– Вот так отводи руку. И не леску вперед отбрасывай, а удилищем подавай. Оно спружинит и само забросит. Как вичкой комок глины.
– А как это?
Нет, они, наверное, уже не знают, что такое со свистом залепить хлестким ивовым прутиком катыш свежей глины куда-нибудь в поднебесье, в худшем случае – в окно…
Ну, вот и поплавок сына все чаще приводняется на полную длину лески. А вот уже и первая поклевка.
– Ура-а! – выбрасывает Ванька далеко в траву чику. Может быть, одну из тех самых, что обманывали его в первый раз. Пошло дело… Причем – немногим хуже, чем у меня. Но поскольку опарыша брать в руки он отказывался, то ловил большей частью верховку, редко – уклейку. У меня тоже шла не волжская сорога, но из спичечного коробка бы высунулась…
– Может, Ваньк, на окуня поохотимся?
– Давай! – загорается сын, но тут же поправляется. – Только отцеплять окуня сам будешь.
– Договорились, но первого поймаю я.
Поспорили с сыном. Насадили червей, приготовленных для хваленых карасей, и забросили снасти. Но как бы я ни хитрил, ловя и со дна, и в полводы, и, забрасывая, прикусив язык, точно в дальнее окошко среди кувшинок, первый окунь оказался Ванькин, а я тягал сорожек, почему-то забывших, что летом вкуснее мучное или опарыш. Не поймешь их…
– Бог в помощь, – послышалось откуда-то сверху.
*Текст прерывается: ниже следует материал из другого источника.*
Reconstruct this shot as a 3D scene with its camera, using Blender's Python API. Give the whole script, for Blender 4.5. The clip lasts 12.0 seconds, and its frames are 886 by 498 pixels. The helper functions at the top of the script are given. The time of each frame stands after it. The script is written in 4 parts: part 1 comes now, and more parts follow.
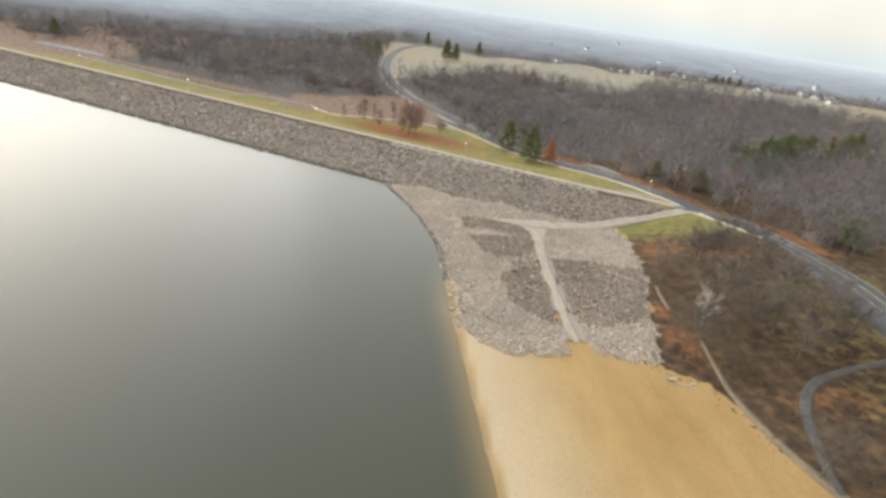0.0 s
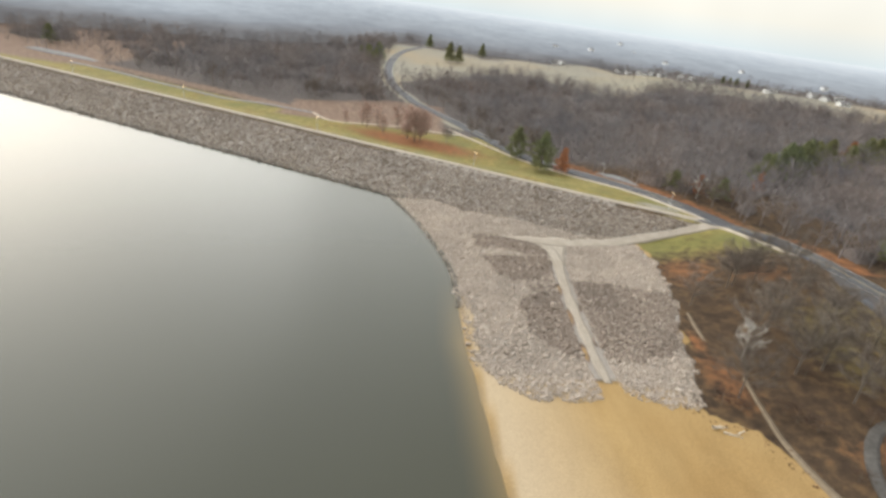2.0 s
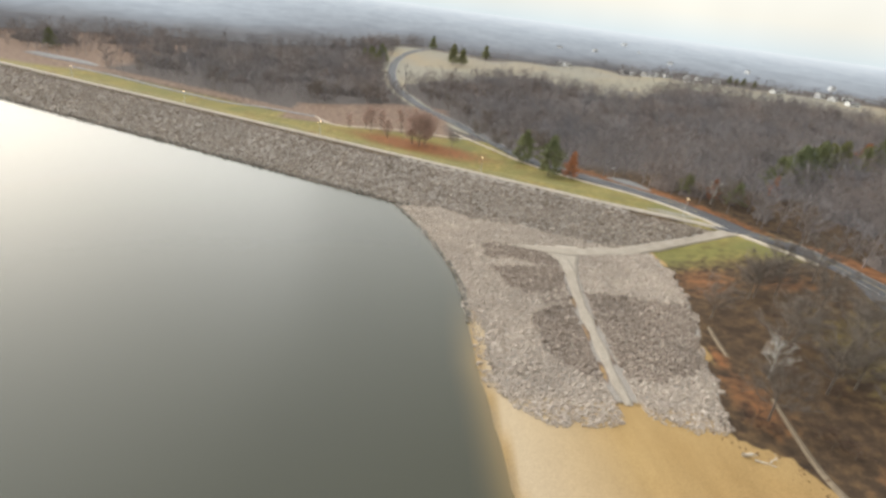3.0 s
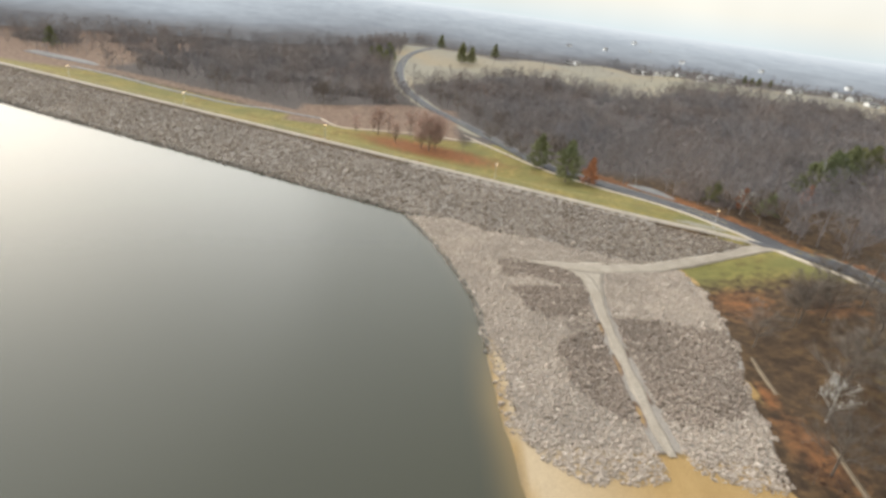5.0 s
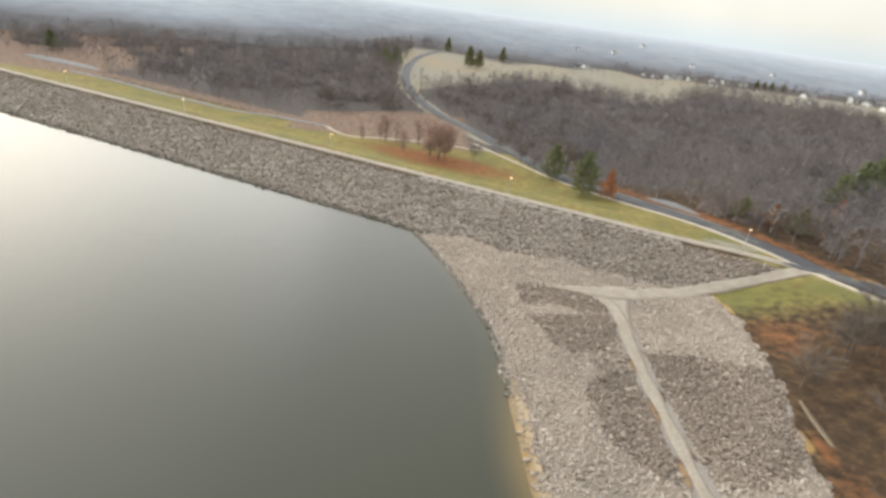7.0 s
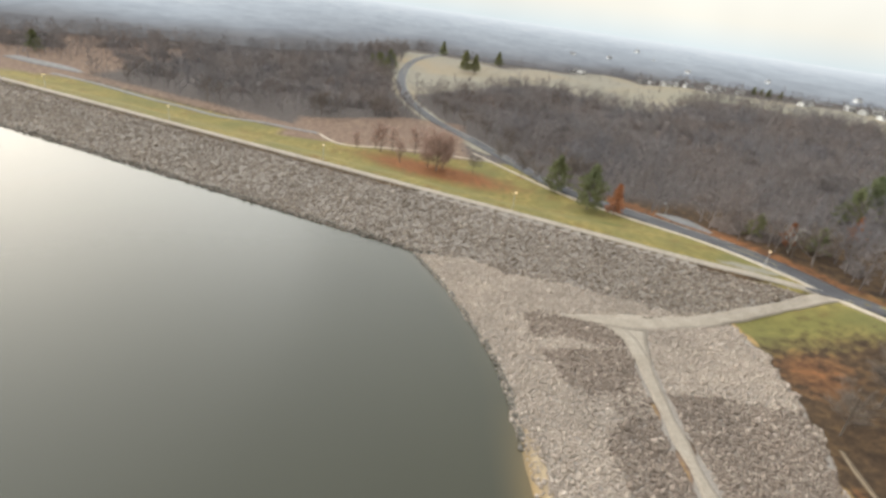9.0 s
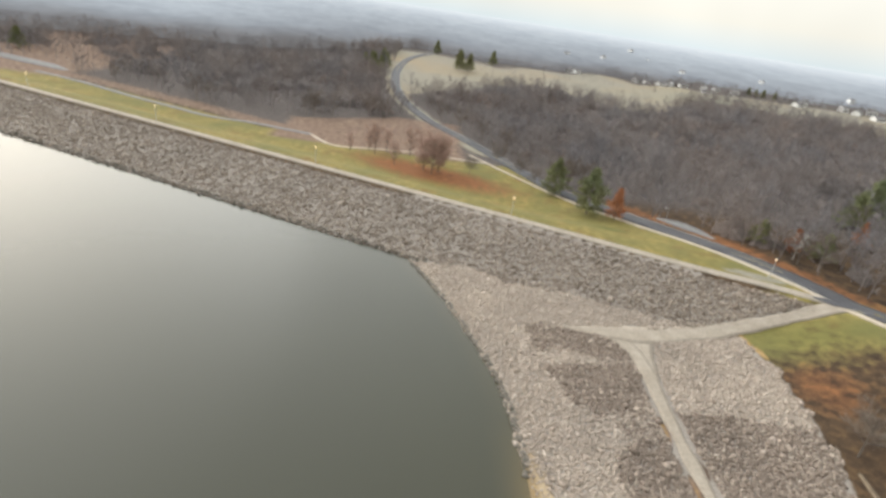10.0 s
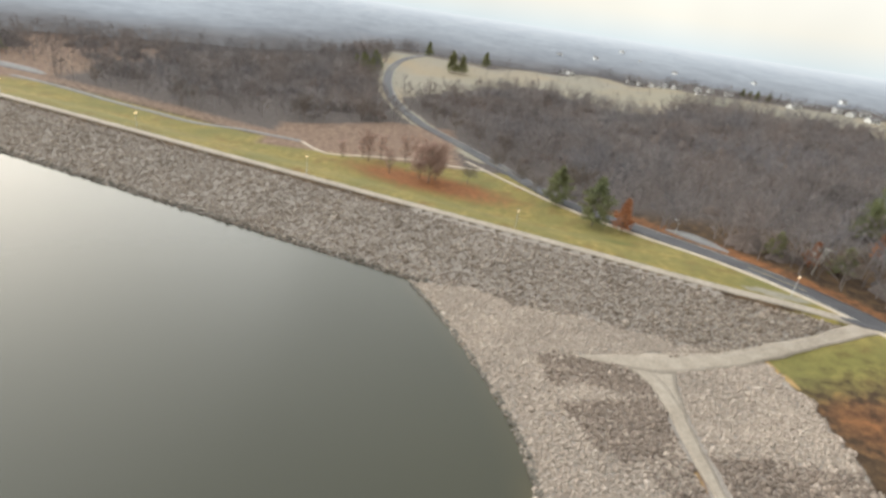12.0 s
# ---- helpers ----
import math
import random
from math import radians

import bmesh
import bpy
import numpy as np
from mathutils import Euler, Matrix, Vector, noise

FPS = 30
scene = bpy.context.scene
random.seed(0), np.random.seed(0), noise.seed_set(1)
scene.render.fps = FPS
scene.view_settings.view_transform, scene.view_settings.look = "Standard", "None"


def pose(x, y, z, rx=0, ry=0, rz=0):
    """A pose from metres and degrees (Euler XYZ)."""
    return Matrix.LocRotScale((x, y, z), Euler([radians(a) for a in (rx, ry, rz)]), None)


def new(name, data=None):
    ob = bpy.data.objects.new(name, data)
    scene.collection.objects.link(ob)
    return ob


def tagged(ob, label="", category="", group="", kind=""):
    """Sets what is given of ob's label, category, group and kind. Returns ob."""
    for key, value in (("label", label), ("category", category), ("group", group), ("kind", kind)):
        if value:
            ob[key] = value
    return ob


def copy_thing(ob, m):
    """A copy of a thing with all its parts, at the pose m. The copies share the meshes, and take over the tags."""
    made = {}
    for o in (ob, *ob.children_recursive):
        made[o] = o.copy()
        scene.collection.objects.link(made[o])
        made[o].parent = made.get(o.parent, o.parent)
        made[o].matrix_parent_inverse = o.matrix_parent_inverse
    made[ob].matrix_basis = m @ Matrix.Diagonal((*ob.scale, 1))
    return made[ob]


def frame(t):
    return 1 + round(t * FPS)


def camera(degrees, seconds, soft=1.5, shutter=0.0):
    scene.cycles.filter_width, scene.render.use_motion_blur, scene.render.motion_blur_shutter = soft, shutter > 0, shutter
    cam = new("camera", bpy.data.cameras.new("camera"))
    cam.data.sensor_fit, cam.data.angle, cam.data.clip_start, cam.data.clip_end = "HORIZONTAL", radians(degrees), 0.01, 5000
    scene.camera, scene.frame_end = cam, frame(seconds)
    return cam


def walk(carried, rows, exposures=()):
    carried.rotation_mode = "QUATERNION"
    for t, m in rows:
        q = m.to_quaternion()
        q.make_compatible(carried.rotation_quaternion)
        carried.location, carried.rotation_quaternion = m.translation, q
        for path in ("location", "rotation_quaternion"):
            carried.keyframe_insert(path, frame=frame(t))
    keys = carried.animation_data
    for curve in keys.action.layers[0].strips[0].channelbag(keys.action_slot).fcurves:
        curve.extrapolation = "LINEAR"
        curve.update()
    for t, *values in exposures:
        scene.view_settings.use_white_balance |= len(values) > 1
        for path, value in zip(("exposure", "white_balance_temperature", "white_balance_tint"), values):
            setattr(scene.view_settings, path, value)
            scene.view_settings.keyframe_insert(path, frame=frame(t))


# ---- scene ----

Там стояли два паренька. – Как рыбалка?
– Да, балуемся, – неопределенно мычу я с ужасом, что парни увидят мой улов взрослого человека.
– А можно тоже попробовать?
– Так мелочь же.
– Все равно интересно.
– Ну, валяйте вон его удочкой, а он поужинает пока.
Они по очереди с увлечением тягают мелкую рыбешку и отрываются с трудом лишь, когда сын не на шутку взбунтовался, дожевывая копченую колбасу.
– Да я и есть-то не хотел. Буду рыбачить!
– На, держи, рыбак, – нехотя возвращают снасть парни. – А мы пойдем сено грузить. Искупаться приходили, – почему-то объясняют они и уходят, так и не искупавшись…
Обратно мы неслись уже в ночь. В лица колко тыкалась мошка, ледяной туман лежал в росных низинах, где бродили, спотыкаясь о кочки, зачарованные коростели-дергуны. Заря давно опала за дальний лес, и теперь лишь отливала в высоком небе прозрачной зеленью, над которой в черном тяжелом бархате проглядывались звезды. Ночь, летняя ночь, пахнущая мокрыми лугами, свежим сеном и ромашкой, неслась нам навстречу. И не было ничего лучше этого быстрого ее скольжения в знобкой и неподвижной тишине. Сын, замерев, молча, глядел вперед. Его легкие волосы, пахнущие тем же сеном, щекотали мне подбородок, отдуваясь встречным потоком.